(Information supplied):

[start]

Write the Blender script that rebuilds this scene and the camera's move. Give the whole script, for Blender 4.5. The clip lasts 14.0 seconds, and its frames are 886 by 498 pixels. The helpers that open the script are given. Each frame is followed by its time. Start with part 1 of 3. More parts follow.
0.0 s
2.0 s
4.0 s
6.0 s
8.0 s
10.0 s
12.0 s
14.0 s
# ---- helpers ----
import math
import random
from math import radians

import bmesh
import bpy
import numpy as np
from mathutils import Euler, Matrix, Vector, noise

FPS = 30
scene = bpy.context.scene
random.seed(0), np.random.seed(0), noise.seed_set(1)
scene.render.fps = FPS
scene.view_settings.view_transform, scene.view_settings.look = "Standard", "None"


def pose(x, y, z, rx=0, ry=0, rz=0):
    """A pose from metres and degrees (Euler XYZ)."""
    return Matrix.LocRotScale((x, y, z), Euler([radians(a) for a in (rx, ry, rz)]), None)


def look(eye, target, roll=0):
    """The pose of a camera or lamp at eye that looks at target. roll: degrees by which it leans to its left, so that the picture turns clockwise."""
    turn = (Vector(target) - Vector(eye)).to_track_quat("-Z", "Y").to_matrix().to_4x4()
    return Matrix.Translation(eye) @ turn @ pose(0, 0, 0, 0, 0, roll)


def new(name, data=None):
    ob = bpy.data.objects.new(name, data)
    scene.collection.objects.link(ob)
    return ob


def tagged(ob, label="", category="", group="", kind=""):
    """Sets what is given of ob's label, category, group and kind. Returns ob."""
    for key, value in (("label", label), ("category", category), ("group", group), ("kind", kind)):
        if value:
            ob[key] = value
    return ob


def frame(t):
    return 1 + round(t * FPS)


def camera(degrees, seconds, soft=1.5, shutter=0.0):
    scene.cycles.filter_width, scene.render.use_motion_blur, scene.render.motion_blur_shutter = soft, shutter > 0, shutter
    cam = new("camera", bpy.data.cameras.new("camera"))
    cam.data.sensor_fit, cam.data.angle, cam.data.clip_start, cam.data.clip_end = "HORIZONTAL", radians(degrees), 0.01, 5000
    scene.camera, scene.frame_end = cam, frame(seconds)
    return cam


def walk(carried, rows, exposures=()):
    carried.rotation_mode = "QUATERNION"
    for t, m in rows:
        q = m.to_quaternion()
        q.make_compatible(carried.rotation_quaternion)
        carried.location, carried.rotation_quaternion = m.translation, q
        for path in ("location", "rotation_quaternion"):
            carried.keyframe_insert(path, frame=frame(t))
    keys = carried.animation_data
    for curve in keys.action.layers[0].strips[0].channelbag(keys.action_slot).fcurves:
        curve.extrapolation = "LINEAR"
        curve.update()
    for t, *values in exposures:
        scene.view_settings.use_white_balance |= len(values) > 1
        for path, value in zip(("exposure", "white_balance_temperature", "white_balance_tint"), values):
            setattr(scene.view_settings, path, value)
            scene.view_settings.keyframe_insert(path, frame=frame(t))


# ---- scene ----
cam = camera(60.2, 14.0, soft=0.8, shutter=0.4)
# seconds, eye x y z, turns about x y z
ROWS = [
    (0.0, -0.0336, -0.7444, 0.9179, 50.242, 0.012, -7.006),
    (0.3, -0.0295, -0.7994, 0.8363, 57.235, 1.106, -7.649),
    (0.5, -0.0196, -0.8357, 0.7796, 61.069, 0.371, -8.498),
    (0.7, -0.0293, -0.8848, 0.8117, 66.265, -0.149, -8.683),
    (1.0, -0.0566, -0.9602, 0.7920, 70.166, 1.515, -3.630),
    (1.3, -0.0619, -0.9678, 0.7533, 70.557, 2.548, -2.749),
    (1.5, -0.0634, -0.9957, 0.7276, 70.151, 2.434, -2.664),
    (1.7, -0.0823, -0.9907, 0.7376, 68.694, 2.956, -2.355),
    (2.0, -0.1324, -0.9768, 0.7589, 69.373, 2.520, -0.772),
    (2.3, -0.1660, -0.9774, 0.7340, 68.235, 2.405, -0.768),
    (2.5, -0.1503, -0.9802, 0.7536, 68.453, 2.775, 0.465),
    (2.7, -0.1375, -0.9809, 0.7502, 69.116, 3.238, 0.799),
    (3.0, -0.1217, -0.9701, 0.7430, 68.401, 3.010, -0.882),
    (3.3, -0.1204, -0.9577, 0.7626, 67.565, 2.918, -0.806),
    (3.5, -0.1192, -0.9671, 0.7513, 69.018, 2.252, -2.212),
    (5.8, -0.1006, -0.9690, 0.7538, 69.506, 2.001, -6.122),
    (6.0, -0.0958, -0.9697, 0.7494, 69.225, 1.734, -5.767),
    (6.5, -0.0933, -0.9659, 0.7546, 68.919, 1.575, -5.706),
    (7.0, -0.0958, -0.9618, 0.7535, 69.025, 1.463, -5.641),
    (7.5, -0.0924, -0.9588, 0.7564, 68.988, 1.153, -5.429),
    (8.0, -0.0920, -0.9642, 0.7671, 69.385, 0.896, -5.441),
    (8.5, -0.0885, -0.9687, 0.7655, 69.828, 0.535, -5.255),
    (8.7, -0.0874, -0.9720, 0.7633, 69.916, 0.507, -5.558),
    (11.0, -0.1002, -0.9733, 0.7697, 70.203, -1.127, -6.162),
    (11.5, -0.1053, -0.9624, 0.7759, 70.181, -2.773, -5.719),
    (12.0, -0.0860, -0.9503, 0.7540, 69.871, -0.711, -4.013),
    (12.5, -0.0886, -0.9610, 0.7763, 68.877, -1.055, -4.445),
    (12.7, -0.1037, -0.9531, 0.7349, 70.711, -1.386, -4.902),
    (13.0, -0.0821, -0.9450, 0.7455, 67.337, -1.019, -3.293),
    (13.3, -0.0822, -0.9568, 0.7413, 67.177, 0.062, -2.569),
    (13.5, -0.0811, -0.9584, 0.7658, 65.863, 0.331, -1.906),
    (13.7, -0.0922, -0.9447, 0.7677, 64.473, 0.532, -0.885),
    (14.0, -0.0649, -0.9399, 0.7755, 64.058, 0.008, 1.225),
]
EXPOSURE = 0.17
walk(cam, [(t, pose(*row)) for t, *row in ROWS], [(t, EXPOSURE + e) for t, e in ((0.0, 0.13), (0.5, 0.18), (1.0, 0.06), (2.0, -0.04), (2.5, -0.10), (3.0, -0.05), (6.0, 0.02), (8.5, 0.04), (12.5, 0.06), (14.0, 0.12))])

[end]
[start]

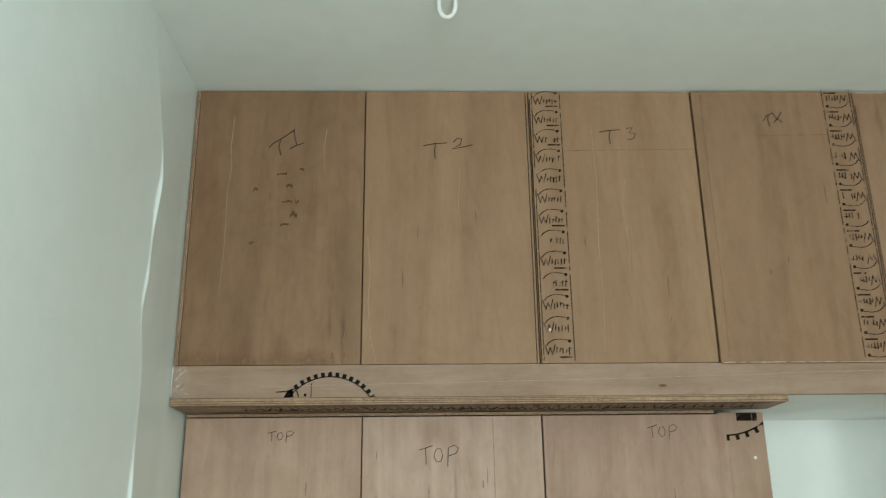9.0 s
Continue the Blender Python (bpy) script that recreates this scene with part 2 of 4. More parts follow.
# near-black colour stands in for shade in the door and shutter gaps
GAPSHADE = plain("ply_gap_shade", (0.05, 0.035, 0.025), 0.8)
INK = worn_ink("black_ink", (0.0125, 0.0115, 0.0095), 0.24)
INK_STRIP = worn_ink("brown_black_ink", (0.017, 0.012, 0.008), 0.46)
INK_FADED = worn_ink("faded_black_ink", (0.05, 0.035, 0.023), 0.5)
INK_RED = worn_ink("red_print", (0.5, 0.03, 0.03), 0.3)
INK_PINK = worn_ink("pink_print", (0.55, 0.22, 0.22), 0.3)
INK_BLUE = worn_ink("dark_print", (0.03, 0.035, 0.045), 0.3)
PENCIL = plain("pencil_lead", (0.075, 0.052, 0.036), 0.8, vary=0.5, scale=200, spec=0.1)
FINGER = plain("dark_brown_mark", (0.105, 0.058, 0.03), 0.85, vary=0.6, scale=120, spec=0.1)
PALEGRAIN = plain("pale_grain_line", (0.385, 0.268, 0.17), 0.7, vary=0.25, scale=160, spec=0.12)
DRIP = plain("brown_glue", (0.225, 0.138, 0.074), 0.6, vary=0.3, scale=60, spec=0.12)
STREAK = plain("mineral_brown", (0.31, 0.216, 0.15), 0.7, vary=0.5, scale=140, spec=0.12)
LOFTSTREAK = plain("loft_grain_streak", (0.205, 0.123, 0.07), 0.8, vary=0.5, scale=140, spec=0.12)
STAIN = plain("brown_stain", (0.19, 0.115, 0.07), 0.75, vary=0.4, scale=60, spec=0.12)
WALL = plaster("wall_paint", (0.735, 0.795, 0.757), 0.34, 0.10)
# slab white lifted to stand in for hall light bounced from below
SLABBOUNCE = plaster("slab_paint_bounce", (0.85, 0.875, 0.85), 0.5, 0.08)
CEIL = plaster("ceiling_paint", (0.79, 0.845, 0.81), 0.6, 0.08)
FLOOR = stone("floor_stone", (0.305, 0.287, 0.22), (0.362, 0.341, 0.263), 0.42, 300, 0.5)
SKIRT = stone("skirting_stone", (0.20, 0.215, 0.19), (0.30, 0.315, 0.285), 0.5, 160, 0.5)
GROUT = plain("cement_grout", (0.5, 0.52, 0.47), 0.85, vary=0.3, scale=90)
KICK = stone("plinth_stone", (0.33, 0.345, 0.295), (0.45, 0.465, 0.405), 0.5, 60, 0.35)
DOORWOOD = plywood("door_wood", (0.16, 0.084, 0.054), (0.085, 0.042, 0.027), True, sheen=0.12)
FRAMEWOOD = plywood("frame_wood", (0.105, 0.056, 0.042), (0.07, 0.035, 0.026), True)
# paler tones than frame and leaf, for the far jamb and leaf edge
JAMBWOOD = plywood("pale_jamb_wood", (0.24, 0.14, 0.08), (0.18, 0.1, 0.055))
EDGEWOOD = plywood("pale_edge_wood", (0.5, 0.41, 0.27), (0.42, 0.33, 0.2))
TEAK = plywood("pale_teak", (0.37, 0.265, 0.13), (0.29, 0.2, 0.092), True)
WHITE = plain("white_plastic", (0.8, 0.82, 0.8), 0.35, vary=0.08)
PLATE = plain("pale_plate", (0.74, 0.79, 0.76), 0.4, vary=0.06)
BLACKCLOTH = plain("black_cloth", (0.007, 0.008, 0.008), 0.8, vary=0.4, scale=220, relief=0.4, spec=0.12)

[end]

(Stated goal):
Everything from the line with "import math" through the line with "for t, m in" is to be output exactly; leave out all other lines.

(Result of the task):
import math
import random
from math import radians

import bmesh
import bpy
import numpy as np
from mathutils import Euler, Matrix, Vector, noise

FPS = 30
scene = bpy.context.scene
random.seed(0), np.random.seed(0), noise.seed_set(1)
scene.render.fps = FPS
scene.view_settings.view_transform, scene.view_settings.look = "Standard", "None"


def pose(x, y, z, rx=0, ry=0, rz=0):
    """A pose from metres and degrees (Euler XYZ)."""
    return Matrix.LocRotScale((x, y, z), Euler([radians(a) for a in (rx, ry, rz)]), None)


def look(eye, target, roll=0):
    """The pose of a camera or lamp at eye that looks at target. roll: degrees by which it leans to its left, so that the picture turns clockwise."""
    turn = (Vector(target) - Vector(eye)).to_track_quat("-Z", "Y").to_matrix().to_4x4()
    return Matrix.Translation(eye) @ turn @ pose(0, 0, 0, 0, 0, roll)


def new(name, data=None):
    ob = bpy.data.objects.new(name, data)
    scene.collection.objects.link(ob)
    return ob


def tagged(ob, label="", category="", group="", kind=""):
    """Sets what is given of ob's label, category, group and kind. Returns ob."""
    for key, value in (("label", label), ("category", category), ("group", group), ("kind", kind)):
        if value:
            ob[key] = value
    return ob


def frame(t):
    return 1 + round(t * FPS)


def camera(degrees, seconds, soft=1.5, shutter=0.0):
    scene.cycles.filter_width, scene.render.use_motion_blur, scene.render.motion_blur_shutter = soft, shutter > 0, shutter
    cam = new("camera", bpy.data.cameras.new("camera"))
    cam.data.sensor_fit, cam.data.angle, cam.data.clip_start, cam.data.clip_end = "HORIZONTAL", radians(degrees), 0.01, 5000
    scene.camera, scene.frame_end = cam, frame(seconds)
    return cam


def walk(carried, rows, exposures=()):
    carried.rotation_mode = "QUATERNION"
    for t, m in rows:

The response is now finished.